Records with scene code
▽
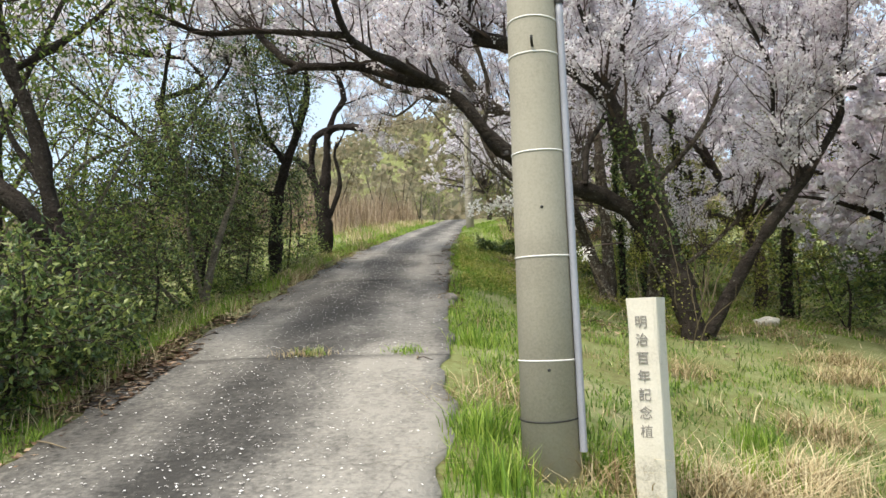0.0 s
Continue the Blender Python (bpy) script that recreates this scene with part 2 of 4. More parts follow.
def spline(points, step=0.12):
    """A smooth line through the points (Catmull-Rom), and the share of the way at each sample."""
    p = np.asarray(points, float)
    p = np.vstack([2 * p[0] - p[1], p, 2 * p[-1] - p[-2]])
    out = []
    for a, b, c, d in zip(p[:-3], p[1:-2], p[2:-1], p[3:]):
        k = max(2, int(np.linalg.norm(c - b) / step))
        t = np.linspace(0, 1, k, endpoint=False)[:, None]
        out.append(0.5 * (2 * b + (c - a) * t + (2 * a - 5 * b + 4 * c - d) * t ** 2 + (3 * b - a - 3 * c + d) * t ** 3))
    out.append(p[-2][None])
    out = np.vstack(out)
    s = np.concatenate([[0], np.cumsum(np.linalg.norm(np.diff(out, axis=0), axis=1))])
    return out, s / s[-1]


class Soup:
    """Collects vertices, quads and triangles for one mesh."""

    def __init__(self):
        self.v, self.q, self.t, self.n = [], [], [], 0

    def tube(self, pts, radii, sides=8, rough=0.0):
        pts, radii = np.asarray(pts, float), np.asarray(radii, float)
        tan = np.gradient(pts, axis=0)
        tan /= np.linalg.norm(tan, axis=1)[:, None] + 1e-9
        ref = np.array([0.31, 0.22, 0.92]) if abs(tan[:, 2]).mean() < 0.8 else np.array([0.95, 0.25, 0.1])
        a = np.cross(tan, ref)
        a /= np.linalg.norm(a, axis=1)[:, None] + 1e-9
        b = np.cross(tan, a)
        ang = np.linspace(0, 2 * np.pi, sides, endpoint=False)
        rr = radii[:, None] * (1 + rough * R.normal(size=(len(pts), sides)))
        ring = pts[:, None] + rr[..., None] * (np.cos(ang)[None, :, None] * a[:, None] + np.sin(ang)[None, :, None] * b[:, None])
        i = np.arange(len(pts) - 1)[:, None] * sides
        j = np.arange(sides)[None]
        k = (j + 1) % sides
        self.q.append((np.stack([i + j, i + k, i + sides + k, i + sides + j], -1).reshape(-1, 4)) + self.n)
        self.v.append(ring.reshape(-1, 3))
        last = self.n + (len(pts) - 1) * sides
        if sides > 4:
            self.v.append(pts[-1:] + tan[-1:] * radii[-1] * 0.3)
            tip = self.n + len(pts) * sides
            self.t.append(np.stack([last + j[0], last + k[0], np.full(sides, tip)], -1))
            self.n += 1
        self.n += len(pts) * sides

    def quads(self, corners):
        """corners: (n, 4, 3)"""
        m = len(corners)
        if m:
            self.v.append(np.asarray(corners).reshape(-1, 3))
            self.q.append(np.arange(m * 4).reshape(-1, 4) + self.n)
            self.n += m * 4

    def tris(self, corners):
        m = len(corners)
        if m:
            self.v.append(np.asarray(corners).reshape(-1, 3))
            self.t.append(np.arange(m * 3).reshape(-1, 3) + self.n)
            self.n += m * 3

    def make(self, name, mat, parent=None, base=(0, 0, 0), label="", smooth=True):
        if not self.v:
            return None
        faces = []
        if self.q:
            faces.append(np.vstack(self.q))
        if self.t:
            faces.append(np.vstack(self.t))
        return shape(name, np.vstack(self.v), faces, mat, parent, base, label, smooth)


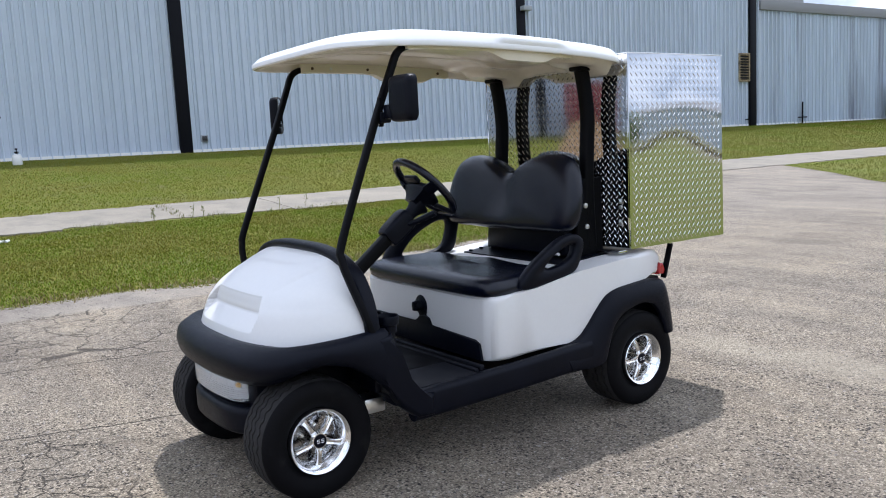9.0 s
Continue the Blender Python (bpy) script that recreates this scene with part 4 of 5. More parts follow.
# floor, sills and pedals
part("floor", boxed(-0.53, 0.53, -0.53, -0.02, 0.28, 0.318, 0.01), M_BLACK, cart)
part("floor_mat", boxed(-0.535, 0.535, -0.56, -0.125, 0.319, 0.336, 0.005), M_MAT, cart, "scuffed black floor mat")
for y0, z1 in ((-0.118, 0.342), (-0.088, 0.352)):
    part("mat_ridge", boxed(-0.50, 0.50, y0, y0 + 0.022, 0.319, z1, 0.006), M_MAT, cart)
for s in (-1, 1):
    line = [Vector((s * (0.552 + 0.026 * smoothstep(-0.42, 0.45, y)), y, z)) for y, z in ((-0.47, 0.275), (-0.42, 0.275), (-0.2, 0.282), (0.1, 0.297), (0.36, 0.312), (0.47, 0.318))]
    part("sill", tube(line, [(a, b) for a, b in rounded(0.056, 0.120, 0.024, 4)]), M_BLACK, cart, "black plastic rocker sill")
    part("sill_skirt", boxed(s * 0.515 - 0.02, s * 0.515 + 0.02, -0.40, 0.50, 0.222, 0.30, 0.015), M_BLACK, cart)
for x in (0.20, 0.36):
    part("pedal", boxed(x - 0.05, x + 0.05, -0.02, 0.02, -0.07, 0.07, 0.01), M_BLACK, cart, at=pose(x * 0, -0.55, 0.42, -25))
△
**EXERCISE AIM**
Pictures are to be left out; the records above must be repeated word for word.

**FULL OUTPUT**
0.0 s
Continue the Blender Python (bpy) script that recreates this scene with part 2 of 4. More parts follow.
def spline(points, step=0.12):
    """A smooth line through the points (Catmull-Rom), and the share of the way at each sample."""
    p = np.asarray(points, float)
    p = np.vstack([2 * p[0] - p[1], p, 2 * p[-1] - p[-2]])
    out = []
    for a, b, c, d in zip(p[:-3], p[1:-2], p[2:-1], p[3:]):
        k = max(2, int(np.linalg.norm(c - b) / step))
        t = np.linspace(0, 1, k, endpoint=False)[:, None]
        out.append(0.5 * (2 * b + (c - a) * t + (2 * a - 5 * b + 4 * c - d) * t ** 2 + (3 * b - a - 3 * c + d) * t ** 3))
    out.append(p[-2][None])
    out = np.vstack(out)
    s = np.concatenate([[0], np.cumsum(np.linalg.norm(np.diff(out, axis=0), axis=1))])
    return out, s / s[-1]


class Soup:
    """Collects vertices, quads and triangles for one mesh."""

    def __init__(self):
        self.v, self.q, self.t, self.n = [], [], [], 0

    def tube(self, pts, radii, sides=8, rough=0.0):
        pts, radii = np.asarray(pts, float), np.asarray(radii, float)
        tan = np.gradient(pts, axis=0)
        tan /= np.linalg.norm(tan, axis=1)[:, None] + 1e-9
        ref = np.array([0.31, 0.22, 0.92]) if abs(tan[:, 2]).mean() < 0.8 else np.array([0.95, 0.25, 0.1])
        a = np.cross(tan, ref)
        a /= np.linalg.norm(a, axis=1)[:, None] + 1e-9
        b = np.cross(tan, a)
        ang = np.linspace(0, 2 * np.pi, sides, endpoint=False)
        rr = radii[:, None] * (1 + rough * R.normal(size=(len(pts), sides)))
        ring = pts[:, None] + rr[..., None] * (np.cos(ang)[None, :, None] * a[:, None] + np.sin(ang)[None, :, None] * b[:, None])
        i = np.arange(len(pts) - 1)[:, None] * sides
        j = np.arange(sides)[None]
        k = (j + 1) % sides
        self.q.append((np.stack([i + j, i + k, i + sides + k, i + sides + j], -1).reshape(-1, 4)) + self.n)
        self.v.append(ring.reshape(-1, 3))
        last = self.n + (len(pts) - 1) * sides
        if sides > 4:
            self.v.append(pts[-1:] + tan[-1:] * radii[-1] * 0.3)
            tip = self.n + len(pts) * sides
            self.t.append(np.stack([last + j[0], last + k[0], np.full(sides, tip)], -1))
            self.n += 1
        self.n += len(pts) * sides

    def quads(self, corners):
        """corners: (n, 4, 3)"""
        m = len(corners)
        if m:
            self.v.append(np.asarray(corners).reshape(-1, 3))
            self.q.append(np.arange(m * 4).reshape(-1, 4) + self.n)
            self.n += m * 4

    def tris(self, corners):
        m = len(corners)
        if m:
            self.v.append(np.asarray(corners).reshape(-1, 3))
            self.t.append(np.arange(m * 3).reshape(-1, 3) + self.n)
            self.n += m * 3

    def make(self, name, mat, parent=None, base=(0, 0, 0), label="", smooth=True):
        if not self.v:
            return None
        faces = []
        if self.q:
            faces.append(np.vstack(self.q))
        if self.t:
            faces.append(np.vstack(self.t))
        return shape(name, np.vstack(self.v), faces, mat, parent, base, label, smooth)


9.0 s
Continue the Blender Python (bpy) script that recreates this scene with part 4 of 5. More parts follow.
# floor, sills and pedals
part("floor", boxed(-0.53, 0.53, -0.53, -0.02, 0.28, 0.318, 0.01), M_BLACK, cart)
part("floor_mat", boxed(-0.535, 0.535, -0.56, -0.125, 0.319, 0.336, 0.005), M_MAT, cart, "scuffed black floor mat")
for y0, z1 in ((-0.118, 0.342), (-0.088, 0.352)):
    part("mat_ridge", boxed(-0.50, 0.50, y0, y0 + 0.022, 0.319, z1, 0.006), M_MAT, cart)
for s in (-1, 1):
    line = [Vector((s * (0.552 + 0.026 * smoothstep(-0.42, 0.45, y)), y, z)) for y, z in ((-0.47, 0.275), (-0.42, 0.275), (-0.2, 0.282), (0.1, 0.297), (0.36, 0.312), (0.47, 0.318))]
    part("sill", tube(line, [(a, b) for a, b in rounded(0.056, 0.120, 0.024, 4)]), M_BLACK, cart, "black plastic rocker sill")
    part("sill_skirt", boxed(s * 0.515 - 0.02, s * 0.515 + 0.02, -0.40, 0.50, 0.222, 0.30, 0.015), M_BLACK, cart)
for x in (0.20, 0.36):
    part("pedal", boxed(x - 0.05, x + 0.05, -0.02, 0.02, -0.07, 0.07, 0.01), M_BLACK, cart, at=pose(x * 0, -0.55, 0.42, -25))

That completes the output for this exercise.